The question is this: What are the near future possibilities of mixing and blending first life props, actions, movements, proximity relationships, time (especially time factors) into the core of what counts as the user interface? The canonical (and quite ancient, in digital technology terms) keyboard-video-mouse configuration that Douglas Englebart applied for in 1967(!) is perhaps ready for an evolution. This particular screen-keys-mouse-stick-thing arrangement frames very particular kinds of interactions that are suitable largely for sitting still and twiddling. Despite their fascinating and suggestive possibilities, touch interfaces and “mobile” computing do not in my opinion go terribly far beyond this, at least in terms of any new kinds of interaction practices. Things like location and proximity are beginning to creep into the interface space, as are motion and such things like this.

The “fan culture” of some of these more popular games, you find this expression of the game in other realms. People want to continue with the game beyond just the console, and have their “friends” within the game carry on with them in other contexts.

In some situations you can clearly see how the game imaginary and fiction lives just below the surface — especially when fans start seeing indications of the game world imprinting itself on real world objects. In this case, this fan saw this and tagged it as a Donkey Kong structure rather than a simple scaffold. It may indeed be both, or just a Donkey Kong apparatus — it would certainly possibly work as both if a context were available for it to be “played” as a Donkey Kong apparatus. Perhaps finding scaffolds in the real world is part of an extended, first-life Donkey Kong game — the scaffold means you get to pursue the princess up another level when you get back to your computer. Mixing first life and second life into a new kind of game play.

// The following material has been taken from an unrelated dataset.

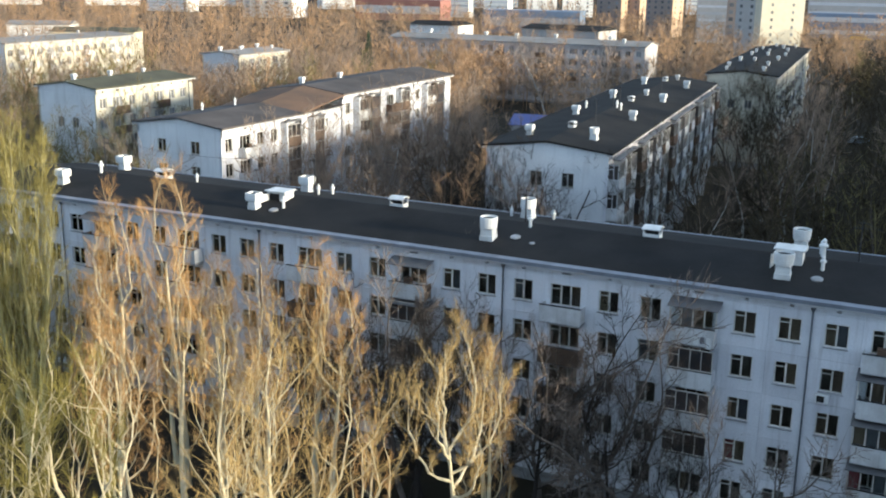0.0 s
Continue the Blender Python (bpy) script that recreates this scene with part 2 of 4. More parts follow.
def part(name, mesh, parent, at=None, label=""):
    ob = new(name, mesh)
    ob.parent = parent
    if at is not None:
        ob.matrix_basis = at if isinstance(at, Matrix) else Matrix.Translation(at)
    return tagged(ob, label=label)


def thing(name, m, label, category, group="", kind="", mesh=None):
    ob = new(name, mesh)
    ob.matrix_basis = m if isinstance(m, Matrix) else Matrix.Translation(m)
    return tagged(ob, label, category, group, kind)


def smooth(a, b, v):
    s = min(1.0, max(0.0, (v - a) / (b - a)))
    return s * s * (3 - 2 * s)


def ground_height(x, y):
    return 1.6 * smooth(13, 27, y) + 0.12 * math.sin(x * 0.11) * math.cos(y * 0.13)


# ---- ground ----
def build_ground():
    xs = sorted({*range(-140, 61, 4), *range(-600, 601, 40), *range(-4600, 4601, 400)})
    ys = sorted({*range(-80, 121, 4), *range(-600, 601, 40), *range(-4600, 4601, 400)})
    verts = [(x, y, ground_height(x, y) if abs(x) < 700 and abs(y) < 700 else 1.2) for y in ys for x in xs]
    w = len(xs)
    faces = [(j * w + i, j * w + i + 1, (j + 1) * w + i + 1, (j + 1) * w + i) for j in range(len(ys) - 1) for i in range(w - 1)]
    thing("ground", (0, 0, 0), "brown leaf-littered ground under bare trees", "ground", kind="structure", mesh=raw("ground", verts, faces, GROUND))


build_ground()


# ---- blocks of flats ----
STOREY = 2.7
PANEL_MESH, WINDOW_PARTS, FAR_PANES = {}, {}, {}


def panel_mesh(width, height, opening, mat):
    """A wall panel 0.3 m thick, its front at y = 0, with an opening through it."""
    key = (round(width, 3), round(height, 3), opening, mat.name)
    if key in PANEL_MESH:
        return PANEL_MESH[key]
    g, deep = 0.006, 0.3
    a0, a1, c0, c1 = g, width - g, g, height - g
    if opening is None:
        me = boxes("panel", [(a0, 0, c0, a1, deep, c1)], mat)
    else:
        o0, o1, p0, p1 = opening
        verts = []
        for y in (0.0, deep):
            verts += [(a0, y, c0), (a1, y, c0), (a1, y, c1), (a0, y, c1), (o0, y, p0), (o1, y, p0), (o1, y, p1), (o0, y, p1)]
        faces = []
        for i in range(4):
            k = (i + 1) % 4
            faces += [(i, k, 4 + k, 4 + i), (8 + k, 8 + i, 12 + i, 12 + k), (i, 8 + i, 8 + k, k), (4 + i, 4 + k, 12 + k, 12 + i)]
        me = raw("panel", verts, faces, mat)
    PANEL_MESH[key] = me
    return me


def grille(name, xs, zs, deep, hole_columns, mat):
    """One connected frame over a grid; the first hole column has a fanlight, the others are open to the top."""
    def solid(i, j):
        if i < 0 or j < 0 or i >= len(xs) - 1 or j >= len(zs) - 1:
            return False
        return not (i in hole_columns and (j in (1, 3) or (j == 2 and i != hole_columns[0])))

    w, h = len(xs), len(zs)
    verts = [(x, y, z) for y in (0.0, deep) for z in zs for x in xs]
    at = lambda i, j, k: k * w * h + j * w + i
    faces = []
    for i in range(w - 1):
        for j in range(h - 1):
            if not solid(i, j):
                continue
            faces += [(at(i, j, 0), at(i + 1, j, 0), at(i + 1, j + 1, 0), at(i, j + 1, 0)), (at(i, j + 1, 1), at(i + 1, j + 1, 1), at(i + 1, j, 1), at(i, j, 1))]
            for di, dj, e0, e1 in ((-1, 0, (i, j), (i, j + 1)), (1, 0, (i + 1, j + 1), (i + 1, j)), (0, -1, (i + 1, j), (i, j)), (0, 1, (i, j + 1), (i + 1, j + 1))):
                if not solid(i + di, j + dj):
                    faces.append((at(*e0, 0), at(*e0, 1), at(*e1, 1), at(*e1, 0)))
    return raw(name, verts, faces, mat)


def window_parts(width, height, lights):
    key = (width, height, lights)
    if key not in WINDOW_PARTS:
        t = 0.07
        step = (width - t) / lights
        xs, holes = [0.0], []
        for i in range(lights):
            xs += [i * step + t + 0.02 * (i > 0), (i + 1) * step - 0.02 * (i < lights - 1)]
            holes.append(2 * i + 1)
        xs.append(width)
        frame_mesh = grille("window_frame", xs, [0.0, t, height * 0.74, height * 0.74 + 0.05, height - t, height], 0.08, holes, FRAME)
        pane = boxes("pane", [(0, 0, 0, step - t, 0.012, height - 2 * t)], GLASS)
        sill = boxes("sill", [(-0.06, -0.16, -0.05, width + 0.06, 0.0, 0.0)], SILL)
        cloth_verts, cloth_faces, n = [], [], 16
        for i in range(n + 1):
            x = i / n * (step - 0.02)
            y = 0.03 * math.sin(i * 2.3)
            cloth_verts += [(x, y, 0.05), (x, y, height - 0.05)]
        for i in range(n):
            cloth_faces.append((2 * i, 2 * i + 2, 2 * i + 3, 2 * i + 1))
        cloth = raw("curtain", cloth_verts, cloth_faces, CURTAIN)
        WINDOW_PARTS[key] = (frame_mesh, pane, sill, cloth, step, t)
    return WINDOW_PARTS[key]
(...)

Photo sharing on site like Flickr is a way to perform a kind of digitally networked circulation of what lives in your imagination. Some of these imaginaries are weak signals for new kinds of hybrid play experiences. The inverse of Machinima seems to be in effect here — turning a real world scene into one that is a hybrid composite of video game graphics and play mechanics.

Parkour is a kind of structure-surfing action where participants find new ways to maneuver through diverse largely urban architectures doing anything but walking on the street. This appears to me to be a kind of classic, side-scroller video game play action executed in the physical world. For the purposes of giving some meaning to it in the context of new interfaces for digital play we might speculate that it is an expression of that dynamic, hop-jump-climb action of things like Super Mario Bros. and the like. Manuevering through a diverse landscape of architectural affordances for the simple set of “physical” actions your Mario game avatar has at his disposal. Only, instead of playing exclusively on the screen, sitting still somewhere, you turn the real world landscape into one “playable” like a video game.

The insight here is that it is no surprise that the real world looks like a video game to the digital kids who grew up with them. And, further, that experiencing video game worlds creates a template in ones mind that overlays other real-world experiences — the world and the things we do in it take on the meaning, systems and symbols — the idioms — of video games. The ritual of video game practices becomes the window through which we see and experience the world. This may be a weak signal for new kinds of playful interfaces that happen away from the canonical fixed-screen interface.

Now, I’m not making any sort of normative assessment here as to whether or not this is a good thing. What I am hopeful for is the possibility for extending some of the digital networked worlds’ social rituals into mixed, hybrid experiences. At least the social interaction rituals that seem to make for a more playful, habitable world. For that, you need new kinds of interfaces for interaction and new channels through which to circulate action. This is one of the reasons the Near Future Laboratory has focused so heavily on curious and sometimes preposterous interface devices that use non-keyboard-video-mouse interactions.